A key to our success with this approach is the continuous iteration and improvement of models and maps over time, driven by ongoing contributions from the community. To support that, the Google team has built a robust ML process, combining the cloud scale geospatial data analysis capabilities of Earth Engine with the latest machine learning advances to quickly re-train models with new community contributions and publish updated probability maps. This creates a fast, reliable way to improve the models and maps over time.
These models were developed with data contributions from FDaP organizations like the World Resources Institute, SERVIR and the Food & Agriculture Organization (FAO) of the United Nations, as well as openly licensed contributions from academic, government and non-profit organizations around the world.
Tree commodity maps
Using community models, we produced probability maps for palm, rubber and cocoa at 10-meter resolution for the years 2020 and 2023. Model inputs leverage annual composites of Sentinel-1, Sentinel-2, ALOS PALSAR-2, and slope from digital elevation models (described in detail here). The resulting maps represent per-pixel normalized outputs (from 0 to 1) measuring the model’s confidence that the underlying area is occupied by rubber, cocoa or palm. Our selection of commodities and geographies was based on the availability of high-quality reference data we received from the community: palm maps cover Southeast Asia, West Africa and parts of South America; cocoa centers on Ghana and Cote d’Ivoire, the top two producers globally; rubber maps cover Southeast Asia and parts of West Africa.
Accurately classifying different tree crops is a challenging task, particularly for places where smallholder plantations (<10 hectares) dominate. These areas are routinely underrepresented in existing maps, despite that many commodities are grown not on industrial farms but on small plantations. One such area is Cote d’Ivoire, a highly heterogeneous landscape where tree crop cultivation is widespread. Below we show how our community models for 2023 perform over an area in central Cote d’Ivoire clustered with many intermixed, small plantations. Probability estimates for each commodity (palm, rubber and cocoa) at the 0.80 threshold cover the majority of each small plot, effectively identifying and differentiating each tree crop. There’s certainly room for improvement, especially with confusion between palm and rubber. Tricky places with high probabilities across multiple commodity types are actually very important: they help identify priority areas where training data improvements such as field data collection is needed for better landscape representation. These areas will serve as benchmarks for future model iterations to test improvement.
For crops like cocoa, palm and rubber, tree cover changes often result from routine management activities like harvesting, tree replacement and thinning. Without accurate commodity maps, these changes may be mistaken for deforestation events. So in addition to helping identify where crops are, these maps help identify where deforestation has not occurred.
Our goal is to create global probability maps for palm, rubber, cocoa, and coffee, key drivers of deforestation. While our community approach offers significant benefits, map accuracy depends on training data availability and varies regionally. For more details on limitations, see the dataset descriptions in the Forest Data Partnership publisher catalog.
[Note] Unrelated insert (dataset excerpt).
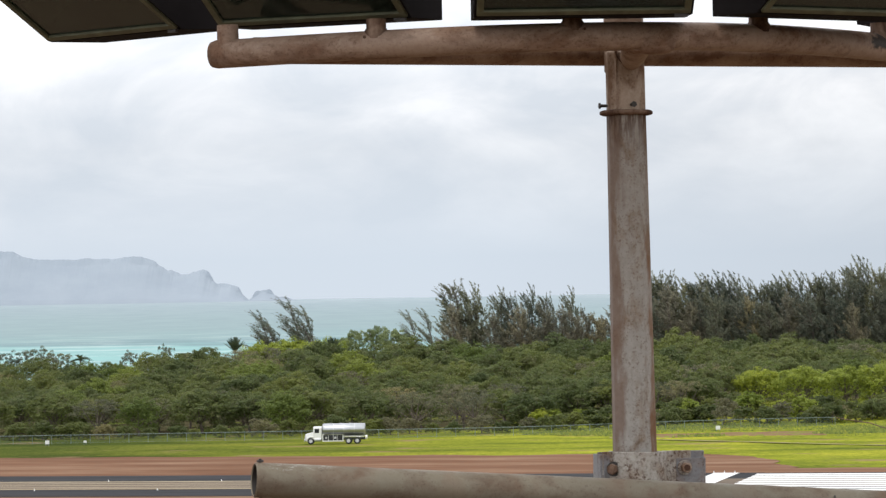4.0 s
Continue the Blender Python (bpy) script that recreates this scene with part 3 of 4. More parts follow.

Though there’s still work ahead, this is a crucial step in showcasing the value of the community approach. We look forward to fostering ongoing data contributions to improve the models and commodity maps. The good news is, you — the community — can help! If you have feedback or data to share, please reach out to the Forest Data Partnership here.
Forest Persistence
Equally important in a deforestation-free supply chain assessment is knowing where natural forests are and if they’ve undergone changes. As mentioned above, these assessments are now a requirement in many markets. The timing of deforestation or degradation events, relative to regulatory baselines, is critical for risk assessment. For example, the EUDR mandates that producers demonstrate their commodities were not sourced from a forest disturbed after December 31, 2020.
To address this issue, we developed Forest Persistence, a global data layer to estimate whether a forest has been disturbed over time. Forest Persistence was created by combining multiple published datasets related to forest cover in an ensemble to reduce biases of individual sources and highlight areas where they align. As a result, Forest Persistence represents the current consensus from available open data on the location of undisturbed forests.
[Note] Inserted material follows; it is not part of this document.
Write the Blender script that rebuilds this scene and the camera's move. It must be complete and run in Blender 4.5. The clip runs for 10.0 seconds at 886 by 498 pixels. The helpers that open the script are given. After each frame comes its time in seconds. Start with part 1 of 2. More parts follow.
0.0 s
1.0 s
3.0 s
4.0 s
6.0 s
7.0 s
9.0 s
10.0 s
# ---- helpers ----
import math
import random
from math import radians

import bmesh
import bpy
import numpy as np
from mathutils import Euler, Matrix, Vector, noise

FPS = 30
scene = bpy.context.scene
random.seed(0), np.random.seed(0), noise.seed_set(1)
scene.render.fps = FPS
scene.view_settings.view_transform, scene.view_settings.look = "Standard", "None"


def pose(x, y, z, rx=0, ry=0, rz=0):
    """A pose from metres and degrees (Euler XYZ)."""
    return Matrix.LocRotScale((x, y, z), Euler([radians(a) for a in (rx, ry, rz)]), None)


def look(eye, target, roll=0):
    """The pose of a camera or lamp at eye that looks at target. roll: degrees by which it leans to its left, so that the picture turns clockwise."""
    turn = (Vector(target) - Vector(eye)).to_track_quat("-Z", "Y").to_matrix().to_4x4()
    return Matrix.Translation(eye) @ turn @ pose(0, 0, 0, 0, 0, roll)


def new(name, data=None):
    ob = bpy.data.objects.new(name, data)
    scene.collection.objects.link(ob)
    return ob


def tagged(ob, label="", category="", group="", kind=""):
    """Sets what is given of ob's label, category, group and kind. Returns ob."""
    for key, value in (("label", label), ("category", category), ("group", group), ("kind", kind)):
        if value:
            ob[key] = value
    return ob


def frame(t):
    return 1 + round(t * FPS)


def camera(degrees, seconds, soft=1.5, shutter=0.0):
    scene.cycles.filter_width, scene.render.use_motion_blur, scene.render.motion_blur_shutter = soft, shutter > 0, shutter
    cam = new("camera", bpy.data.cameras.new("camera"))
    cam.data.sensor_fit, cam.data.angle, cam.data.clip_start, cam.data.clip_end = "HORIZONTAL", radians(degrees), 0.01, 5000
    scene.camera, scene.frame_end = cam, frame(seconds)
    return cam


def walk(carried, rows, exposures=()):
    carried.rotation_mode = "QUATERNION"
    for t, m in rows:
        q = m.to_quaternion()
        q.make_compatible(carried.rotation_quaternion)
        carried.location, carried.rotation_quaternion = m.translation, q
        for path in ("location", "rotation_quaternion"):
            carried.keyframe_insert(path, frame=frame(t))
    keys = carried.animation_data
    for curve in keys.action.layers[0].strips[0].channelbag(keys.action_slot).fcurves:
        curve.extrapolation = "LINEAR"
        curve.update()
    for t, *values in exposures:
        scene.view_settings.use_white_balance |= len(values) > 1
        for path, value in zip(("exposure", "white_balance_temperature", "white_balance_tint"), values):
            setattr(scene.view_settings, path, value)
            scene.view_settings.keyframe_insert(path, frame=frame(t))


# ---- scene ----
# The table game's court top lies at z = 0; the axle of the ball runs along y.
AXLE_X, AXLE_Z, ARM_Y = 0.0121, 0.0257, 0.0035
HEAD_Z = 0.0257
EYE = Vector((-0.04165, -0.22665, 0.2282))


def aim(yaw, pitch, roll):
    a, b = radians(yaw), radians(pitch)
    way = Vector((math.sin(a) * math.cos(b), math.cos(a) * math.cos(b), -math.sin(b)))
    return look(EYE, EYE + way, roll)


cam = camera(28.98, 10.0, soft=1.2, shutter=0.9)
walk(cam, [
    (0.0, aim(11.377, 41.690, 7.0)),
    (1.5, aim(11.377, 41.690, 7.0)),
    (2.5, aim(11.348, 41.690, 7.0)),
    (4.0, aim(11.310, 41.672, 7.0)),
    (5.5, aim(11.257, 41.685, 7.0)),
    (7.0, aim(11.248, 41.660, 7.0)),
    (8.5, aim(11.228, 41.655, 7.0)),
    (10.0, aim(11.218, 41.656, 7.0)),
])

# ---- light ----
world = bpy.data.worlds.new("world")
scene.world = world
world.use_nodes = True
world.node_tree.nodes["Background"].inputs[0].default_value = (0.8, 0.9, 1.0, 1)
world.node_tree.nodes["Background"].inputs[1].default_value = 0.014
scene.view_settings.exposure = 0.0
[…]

Unlike other forest products with discrete labels of “primary” or “natural”, “persistence” is represented as a score (from 0 to 1) to reflect the continuous nature of forests: areas that are mostly undisturbed and areas that are completely undisturbed exist on a gradient rather than a strict binary. The example below shows part of the Amazon rainforest in central Colombia, where pastures drive deforestation. Between 2017 and 2024, some forest areas were converted to pastures, while some pastures were abandoned and trees began to regrow. Forest Persistence captures these changes because it includes LandTrendr applied to the Google Timelapse dataset from 1984 to 2020. Pastures (white) have low ‘persistence’ values near 0; abandoned pastures with regrowth (light green) score between 0.5 to 0.8; forests with no signs of disturbance score near 1 (in green). A threshold of 0.95 effectively excludes pastures, regrowing secondary forests and the trees surrounding pastures that likely experienced degradation. This continuous feature gives users flexibility in choosing different Forest Persistence values for various applications. The inclusion of changes prior to 2020 aligns with the EUDR cutoff date, helping users identify potential deforestation risk.
Mapping global commodity-driven deforestation is a daunting challenge, but as the saying goes, “many hands make light work.” The Forest Data Partnership invites the geospatial community to help improve our models for the benefit of everyone. We look forward to your feedback and contributions to the community effort by reaching out here.
How to get started
If you’re an Earth Engine user, you can access the 2020 and 2023 probability maps for rubber, cocoa and palm in the Forest Data Partnership publisher catalog. Please note that if you are a commercial user of Earth Engine, you’ll need to apply for access and accept commercial terms. Non-commercial users can access maps without any additional steps under CC-BY 4.0 NC.
Forest Persistence for 2020 is available in the Forest Data Partnership publisher catalog under CC-BY 4.0 for all users.
If you are interested in trying out the community models, they are available on GitHub under an MIT license and can be hosted within your own GCP environment using Vertex AI. The README files for each model describe the inputs, methods and limitations for each product.